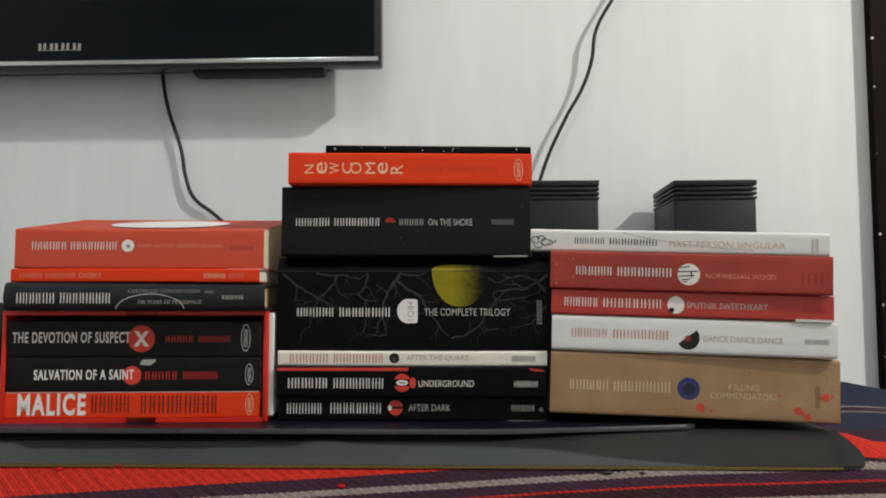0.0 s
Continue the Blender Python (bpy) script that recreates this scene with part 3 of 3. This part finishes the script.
bars(b, (0.0365, 0.0086, 0.0629, 0.0144), 9, P_REDNAME)
oval_badge(b, 0.0854, 0.0120, 0.0030, 0.0078, P_SOFT)
ink("rubbed_patch", [(0.0040, 0.0195), (0.0060, 0.0232), (0.0165, 0.0232), (0.0150, 0.0212), (0.0118, 0.0188)], P_MID, b)
b = book("black paperback with a white cross on a red disc", pose(BX, -0.0088, PAD_TOP + 0.0472, 0, 0, 4.0) @ NARROW, 0.187, 0.0265, 0.126, BOXED_BLACK, PAGES_PALE, group="boxed books")
lettering(b, "THE DEVOTION OF SUSPECT", (-0.0897, 0.0105, -0.0036, 0.0186), P_WHITE, bold=0.022)
ink("red_disc", disc(0.0049, 0.0134, 0.0098), P_RED, b)
lettering(b, "X", (-0.0008, 0.0078, 0.0106, 0.0190), P_WHITE, 2, bold=0.05)
bars(b, (0.0228, 0.0108, 0.0445, 0.0156), 5, P_REDNAME)
bars(b, (0.0475, 0.0108, 0.0713, 0.0156), 9, P_REDNAME)
oval_badge(b, 0.0824, 0.0140, 0.0036, 0.0100, P_SOFT)

b = book("dark slate hardback with a thin white arc on its spine", pose(-0.1977, -0.0250, PAD_TOP + 0.0812, 0, 0, 3.4) @ NARROW, 0.188, 0.0205, 0.118, SLATE, PAGES_TAN, stiff=True, radius=0.005, bulge=0.001, group="left stack of books")
bars(b, (-0.0843, 0.0055, -0.0560, 0.0130), 6, P_NAME, level=10)
bars(b, (-0.0531, 0.0055, -0.0158, 0.0130), 8, P_NAME, level=10)
lettering(b, "COLORLESS", (-0.0047, 0.0130, 0.0166, 0.0156), P_GREY, 10)
bars(b, (0.0187, 0.0130, 0.0478, 0.0157), 13, P_GREY, level=10)
lettering(b, "AND", (0.0506, 0.0125, 0.0572, 0.0147), P_GREY, 10)
lettering(b, "HIS YEARS OF PILGRIMAGE", (0.0027, 0.0050, 0.0486, 0.0080), P_GREY, 10)
bars(b, (0.0634, 0.0082, 0.0794, 0.0113), 7, P_SOFT, level=10)
stroke("white_arc", [(0.0115 + 0.0245 * math.cos(radians(a)), 0.0010 + 0.0112 * math.sin(radians(a))) for a in range(178, -1, -6)], 0.0006, P_SOFT, b, 11)
b = book("thin bright-red paperback with faint spine print", pose(-0.1985, -0.0235, PAD_TOP + 0.1020, 0, 0, 2.0) @ NARROW, 0.182, 0.0096, 0.110, RED, PAGES_PALE, group="left stack of books")
bars(b, (-0.0846, 0.0030, -0.0671, 0.0068), 6, P_PINK)
bars(b, (-0.0654, 0.0030, -0.0430, 0.0068), 8, P_PINK)
lettering(b, "DESIRE", (-0.0413, 0.0030, -0.0247, 0.0068), P_PINK)
bars(b, (0.0501, 0.0028, 0.0665, 0.0064), 7, P_PEACH)
bars(b, (0.0690, 0.0028, 0.0800, 0.0064), 5, P_PINK)
b = book("coral-red paperback with a white oval on its cover", pose(-0.1965, -0.0215, PAD_TOP + 0.1118, 0, 0, 3.0) @ NARROW, 0.182, 0.0286, 0.112, CORAL, PAGES, radius=0.0014, swell=0.0185, group="left stack of books")
bars(b, (-0.0785, 0.0136, -0.0527, 0.0194), 6, P_NAME)
bars(b, (-0.0503, 0.0136, -0.0159, 0.0194), 8, P_NAME)
ink("roundel", disc(-0.0089, 0.0165, 0.0045), P_WHITE, b)
ink("roundel_mark", blob(-0.0085, 0.0162, 0.0014, 4), P_GREY, b, 2)
lettering(b, "BLIND WILLOW, SLEEPING WOMAN", (-0.0019, 0.0148, 0.0591, 0.0178), P_PINK)
bars(b, (0.0664, 0.0134, 0.0836, 0.0166), 7, P_DARKRED)
part("page_slip", box(0.0640, 0.0005, -0.0006, 0.0905, 0.02, 0.0006), STICKER, b, "white slip at the lower edge")


def cover_oval(parent):
    """The fanned pages lift the front cover towards its far edge."""
    lie = lambda y: 0.0290 + 0.0185 * y / 0.112
    bm = bmesh.new()
    n = 40
    bm.faces.new([bm.verts.new((0.0060 + 0.046 * math.cos(6.2832 * k / n), y, lie(y))) for k in range(n) for y in [0.050 + 0.040 * math.sin(6.2832 * k / n)]])
    part("white_oval", bm, P_WHITE, parent, "white oval on the front cover", 0)
    for x0, x1, y in ((-0.070, -0.040, 0.096), (-0.072, -0.044, 0.088), (0.056, 0.074, 0.030), (0.058, 0.076, 0.040)):
        bm = bmesh.new()
        bm.faces.new([bm.verts.new((x, yy, lie(yy))) for x, yy in ((x0, y), (x1, y), (x1, y + 0.005), (x0, y + 0.005))])
        part("cover_print", bm, P_PINK, parent, "", 0)


cover_oval(b)

# right stack
TL = 1.75


def right_book(label, x, y, z, yaw, *args, **kw):
    return book(label, pose(x, y, z, 0, TL, yaw), *args, group="right stack of books", **kw)


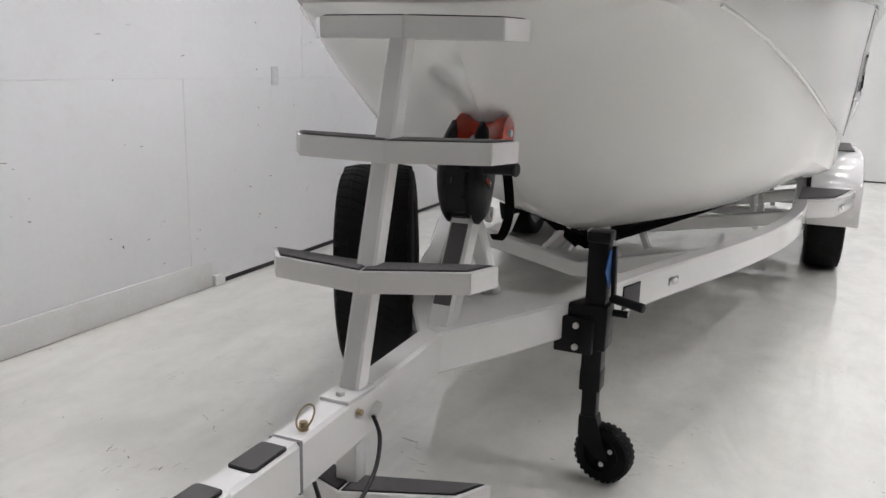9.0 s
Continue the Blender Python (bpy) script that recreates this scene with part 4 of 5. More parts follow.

> Short problem
Above are the records; reproduce them exactly and leave out the pictures.

> Output of the task
0.0 s
Continue the Blender Python (bpy) script that recreates this scene with part 3 of 3. This part finishes the script.
bars(b, (0.0365, 0.0086, 0.0629, 0.0144), 9, P_REDNAME)
oval_badge(b, 0.0854, 0.0120, 0.0030, 0.0078, P_SOFT)
ink("rubbed_patch", [(0.0040, 0.0195), (0.0060, 0.0232), (0.0165, 0.0232), (0.0150, 0.0212), (0.0118, 0.0188)], P_MID, b)
b = book("black paperback with a white cross on a red disc", pose(BX, -0.0088, PAD_TOP + 0.0472, 0, 0, 4.0) @ NARROW, 0.187, 0.0265, 0.126, BOXED_BLACK, PAGES_PALE, group="boxed books")
lettering(b, "THE DEVOTION OF SUSPECT", (-0.0897, 0.0105, -0.0036, 0.0186), P_WHITE, bold=0.022)
ink("red_disc", disc(0.0049, 0.0134, 0.0098), P_RED, b)
lettering(b, "X", (-0.0008, 0.0078, 0.0106, 0.0190), P_WHITE, 2, bold=0.05)
bars(b, (0.0228, 0.0108, 0.0445, 0.0156), 5, P_REDNAME)
bars(b, (0.0475, 0.0108, 0.0713, 0.0156), 9, P_REDNAME)
oval_badge(b, 0.0824, 0.0140, 0.0036, 0.0100, P_SOFT)

b = book("dark slate hardback with a thin white arc on its spine", pose(-0.1977, -0.0250, PAD_TOP + 0.0812, 0, 0, 3.4) @ NARROW, 0.188, 0.0205, 0.118, SLATE, PAGES_TAN, stiff=True, radius=0.005, bulge=0.001, group="left stack of books")
bars(b, (-0.0843, 0.0055, -0.0560, 0.0130), 6, P_NAME, level=10)
bars(b, (-0.0531, 0.0055, -0.0158, 0.0130), 8, P_NAME, level=10)
lettering(b, "COLORLESS", (-0.0047, 0.0130, 0.0166, 0.0156), P_GREY, 10)
bars(b, (0.0187, 0.0130, 0.0478, 0.0157), 13, P_GREY, level=10)
lettering(b, "AND", (0.0506, 0.0125, 0.0572, 0.0147), P_GREY, 10)
lettering(b, "HIS YEARS OF PILGRIMAGE", (0.0027, 0.0050, 0.0486, 0.0080), P_GREY, 10)
bars(b, (0.0634, 0.0082, 0.0794, 0.0113), 7, P_SOFT, level=10)
stroke("white_arc", [(0.0115 + 0.0245 * math.cos(radians(a)), 0.0010 + 0.0112 * math.sin(radians(a))) for a in range(178, -1, -6)], 0.0006, P_SOFT, b, 11)
b = book("thin bright-red paperback with faint spine print", pose(-0.1985, -0.0235, PAD_TOP + 0.1020, 0, 0, 2.0) @ NARROW, 0.182, 0.0096, 0.110, RED, PAGES_PALE, group="left stack of books")
bars(b, (-0.0846, 0.0030, -0.0671, 0.0068), 6, P_PINK)
bars(b, (-0.0654, 0.0030, -0.0430, 0.0068), 8, P_PINK)
lettering(b, "DESIRE", (-0.0413, 0.0030, -0.0247, 0.0068), P_PINK)
bars(b, (0.0501, 0.0028, 0.0665, 0.0064), 7, P_PEACH)
bars(b, (0.0690, 0.0028, 0.0800, 0.0064), 5, P_PINK)
b = book("coral-red paperback with a white oval on its cover", pose(-0.1965, -0.0215, PAD_TOP + 0.1118, 0, 0, 3.0) @ NARROW, 0.182, 0.0286, 0.112, CORAL, PAGES, radius=0.0014, swell=0.0185, group="left stack of books")
bars(b, (-0.0785, 0.0136, -0.0527, 0.0194), 6, P_NAME)
bars(b, (-0.0503, 0.0136, -0.0159, 0.0194), 8, P_NAME)
ink("roundel", disc(-0.0089, 0.0165, 0.0045), P_WHITE, b)
ink("roundel_mark", blob(-0.0085, 0.0162, 0.0014, 4), P_GREY, b, 2)
lettering(b, "BLIND WILLOW, SLEEPING WOMAN", (-0.0019, 0.0148, 0.0591, 0.0178), P_PINK)
bars(b, (0.0664, 0.0134, 0.0836, 0.0166), 7, P_DARKRED)
part("page_slip", box(0.0640, 0.0005, -0.0006, 0.0905, 0.02, 0.0006), STICKER, b, "white slip at the lower edge")


def cover_oval(parent):
    """The fanned pages lift the front cover towards its far edge."""
    lie = lambda y: 0.0290 + 0.0185 * y / 0.112
    bm = bmesh.new()
    n = 40
    bm.faces.new([bm.verts.new((0.0060 + 0.046 * math.cos(6.2832 * k / n), y, lie(y))) for k in range(n) for y in [0.050 + 0.040 * math.sin(6.2832 * k / n)]])
    part("white_oval", bm, P_WHITE, parent, "white oval on the front cover", 0)
    for x0, x1, y in ((-0.070, -0.040, 0.096), (-0.072, -0.044, 0.088), (0.056, 0.074, 0.030), (0.058, 0.076, 0.040)):
        bm = bmesh.new()
        bm.faces.new([bm.verts.new((x, yy, lie(yy))) for x, yy in ((x0, y), (x1, y), (x1, y + 0.005), (x0, y + 0.005))])
        part("cover_print", bm, P_PINK, parent, "", 0)


cover_oval(b)

# right stack
TL = 1.75


def right_book(label, x, y, z, yaw, *args, **kw):
    return book(label, pose(x, y, z, 0, TL, yaw), *args, group="right stack of books", **kw)


9.0 s
Continue the Blender Python (bpy) script that recreates this scene with part 4 of 5. More parts follow.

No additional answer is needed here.